Comme attendu, Elyès Fakhfakh, Chef du gouvernement, venu, hier, au Parlement défendre le bilan des 100 premiers jours de son gouvernement et soumettre aux députés le plan de salut national en prévision de l’étape à venir (l’après-Covid-19) s’est retrouvé dans l’obligation de répondre à ceux qui l’accusent d’avoir commis un délit de conflit d’intérêts
Hier, les députés qui étaient venus au Parlement pour écouter Elyès Fakhfakh dresser le bilan des 100 premiers jours de son gouvernement et soumettre le plan de salut national que son équipe a préparé pour la Tunisie de l’après-Covid 19 ont montré aux Tunisiens, à travers leurs performances, qu’ils n’avaient cure des projets qu’il prévoit pour la sauvegarde des entreprises publiques dont la majorité sont sur la voie de déclarer faillite, qu’ils ne s’intéressaient guère au sort des 270 mille nouveaux chômeurs (à ajouter aux 630 mille déjà répertoriés sur les registres officiels) engendrés par la pandémie de coronavirus et qu’ils ne s’attendaient à rien de la part de Fakhfakh ou de ses ministres à propos des réponses qu’ils pourraient proposer (aujourd’hui) aux protestataires d’El Kamour ou dans les prochains jours aux mécontents des secteurs de l’enseignement, de la filière laitière, de la santé ou des travailleurs de chantiers.
Hier, les élus de la nation ne sont pas venus écouter Fakhfakh. Ils sont plutôt venus pour que le Chef du gouvernement les écoute et corrobore leur approche selon laquelle il a fauté dans l’affaire des marchés publics que son entreprise a remportés, affaire qu’ils considèrent en rapport direct avec le délit de conflit d’intérêts commis par le Chef du gouvernement, d’où la nécessité, comme ils se sont ingéniés à le souligner dans leurs interventions, pour le locataire de La Kasbah «de reconnaître son erreur, de s’en excuser et de démissionner de son poste à la tête du gouvernement».
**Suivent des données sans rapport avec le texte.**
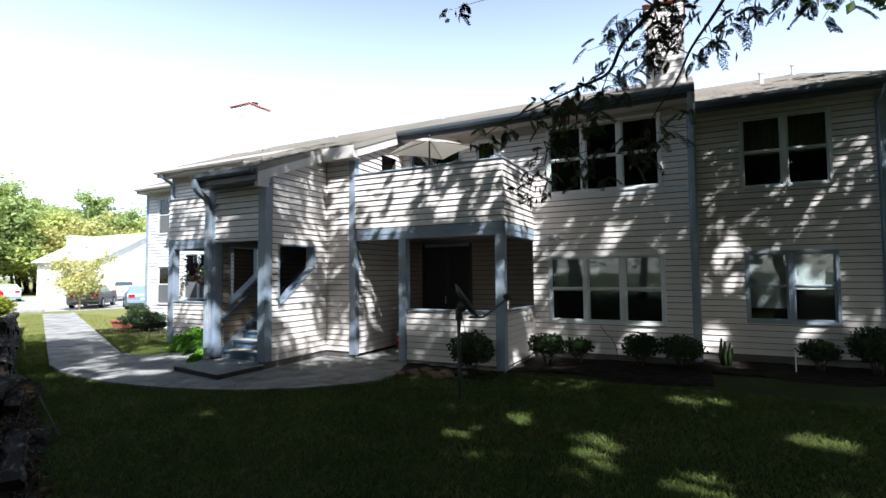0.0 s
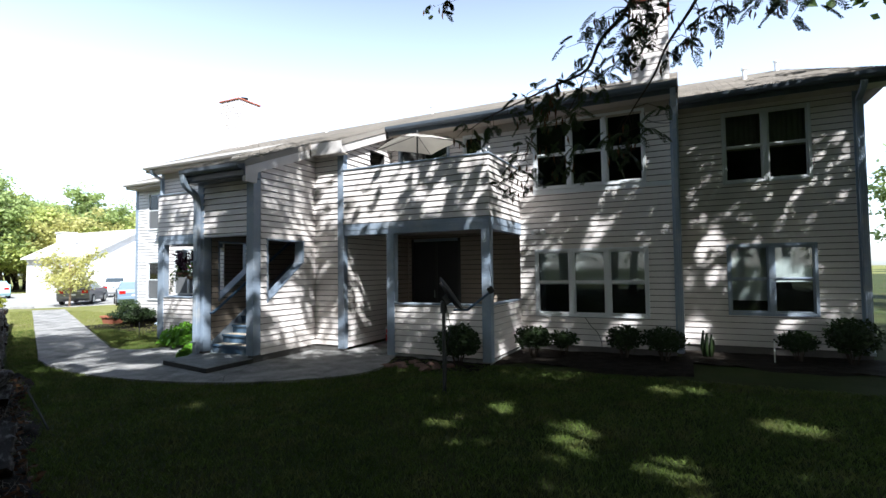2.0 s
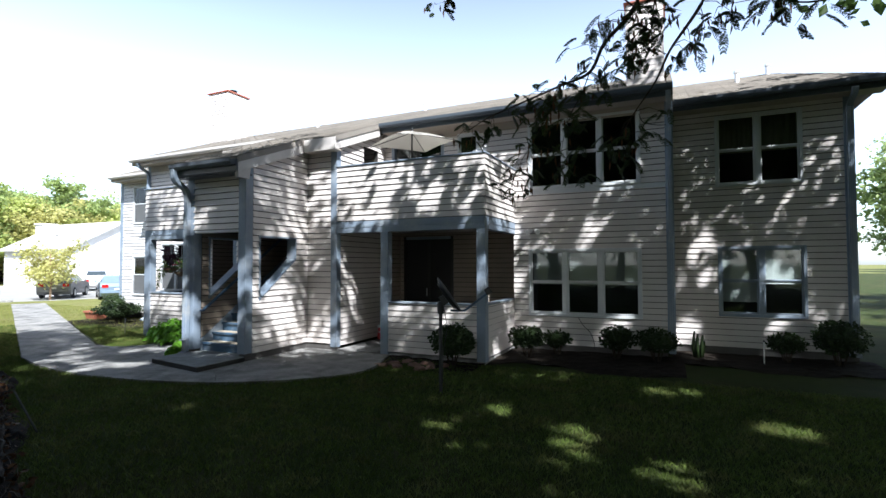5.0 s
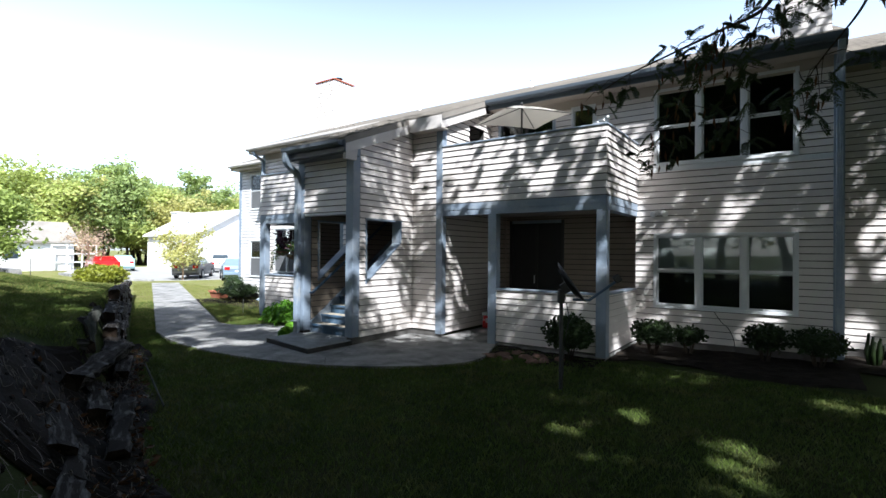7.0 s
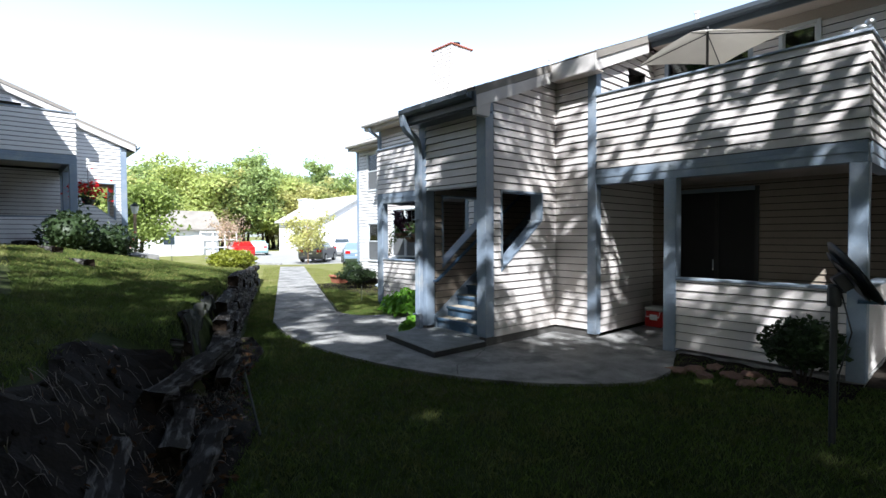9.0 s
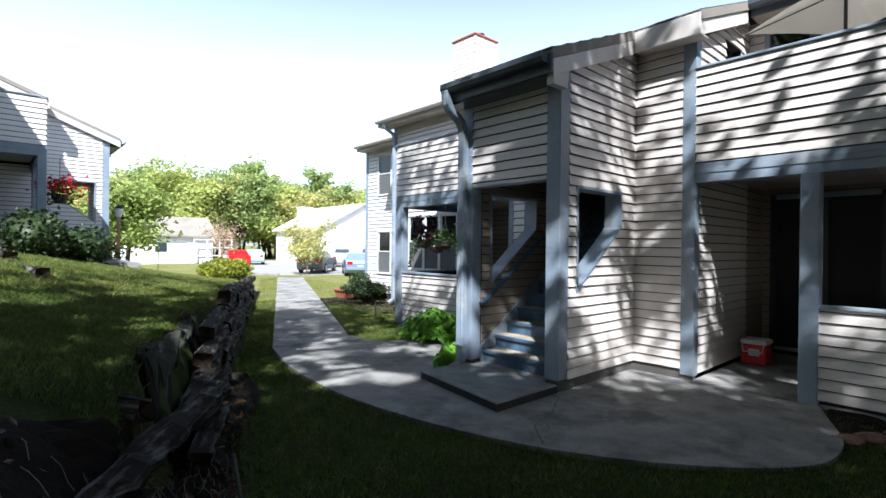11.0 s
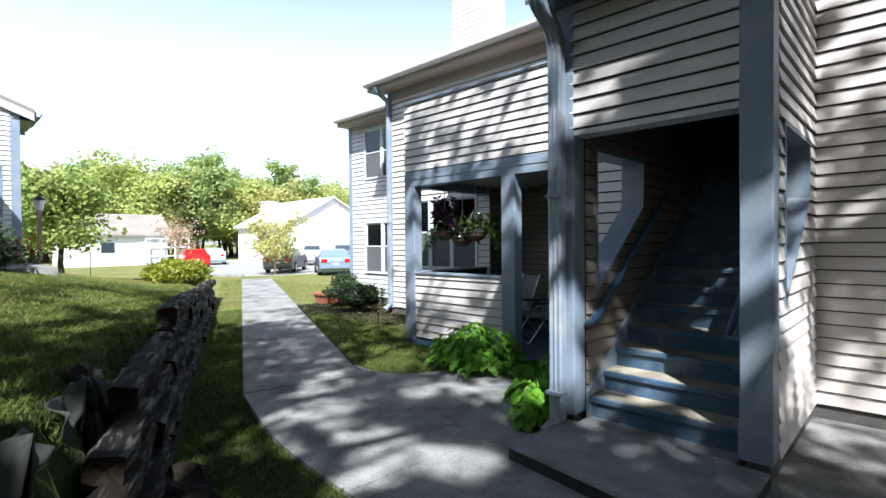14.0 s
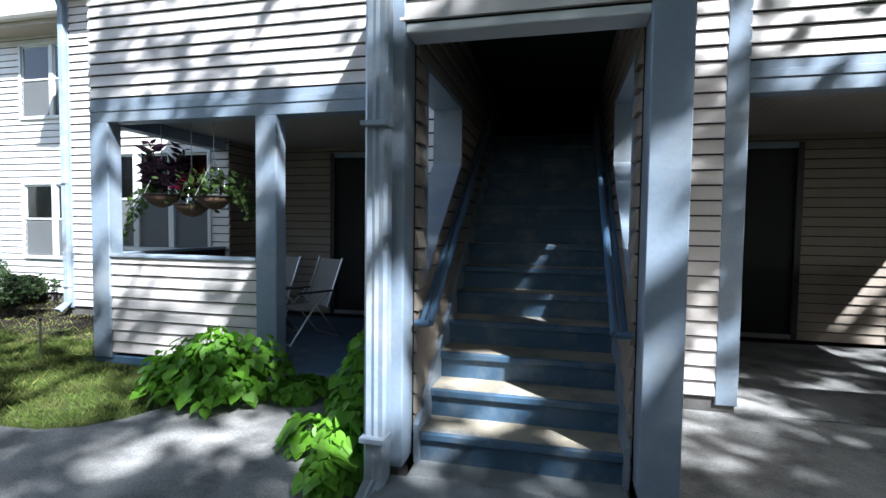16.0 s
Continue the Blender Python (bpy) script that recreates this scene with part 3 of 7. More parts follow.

Sauf que ceux parmi les députés qui ont bâti leurs interventions sur la revendication de voir le Chef du gouvernement accéder à leurs demandes, au moins en s’excusant pour «ses erreurs impardonnables», ne savaient pas, semble-t-il, à qui ils avaient affaire et ont découvert un adversaire d’un autre calibre, un adversaire profondément convaincu qu’il n’a commis aucun dépassement, qu’il a respecté scrupuleusement les clauses de la loi sur la déclaration de patrimoine en révélant le jour où il est allé avec ses ministres (le jour même de l’obtention par son gouvernement de la confiance du Parlement) déposer auprès de l’Instance nationale de lutte contre la corruption (Inlucc) sa déclaration de patrimoine où il a consigné les actions qu’il possède dans une entreprise privée en ayant la conscience que s’il y a conflit d’intérêts, il en sera responsable au cas où il occuperait, lors de «la fausse découverte» de l’affaire, le poste de P.D.G. ou de gérant comme le stipule la loi en question, alors qu’en réalité, il n’y occupe aucun poste de responsabilité, se suffisant de la détention de quelques actions à l’instar des autres actionnaires.
Ainsi, le Chef du gouvernement assure-t-il qu’il n’a pas à être accusé d’avoir commis une faute propre à le considérer comme ayant profité de son statut gouvernemental pour que l’entreprise où il est actionnaire puisse remporter un marché public aux dépens d’autres entreprises évoluant dans le même domaine d’activité.
Et Elyès Fakhfakh d’annoncer que son gouvernement soumettra prochainement au Parlement une initiative législative visant à amender l’article controversé de la loi sur la déclaration de patrimoine, article qui autorise dans sa formule actuelle toutes les interprétations possibles, y compris celle défendue par Fakhfakh et aussi par Mohamed Abbou, ministre d’Etat chargé, entre autres grandes missions, de la lutte contre la corruption, idée selon laquelle le conflit d’intérêts peut être compris comme un acte de corruption ou peut ne pas l’être conformément à l’interprétation que l’on peut faire de l’article en question.
En tout état de cause, plusieurs députés, dont des chefs de blocs parlementaires (à l’instar de Hassouna Nasfi, Oussama Khlifi et aussi Yadh Elloumi, président de la commission parlementaire des finances) n’ont pas hésité à appeler Fakhfakh à démissionner, le menaçant par ailleurs de lui retirer à lui et à son gouvernement la confiance du Parlement par le biais d’une motion de censure dont El Karama et Qalb Tounès assurent déjà avoir obtenu l’accord initial de 50 députés ayant déjà fait savoir qu’ils signeront la motion en question.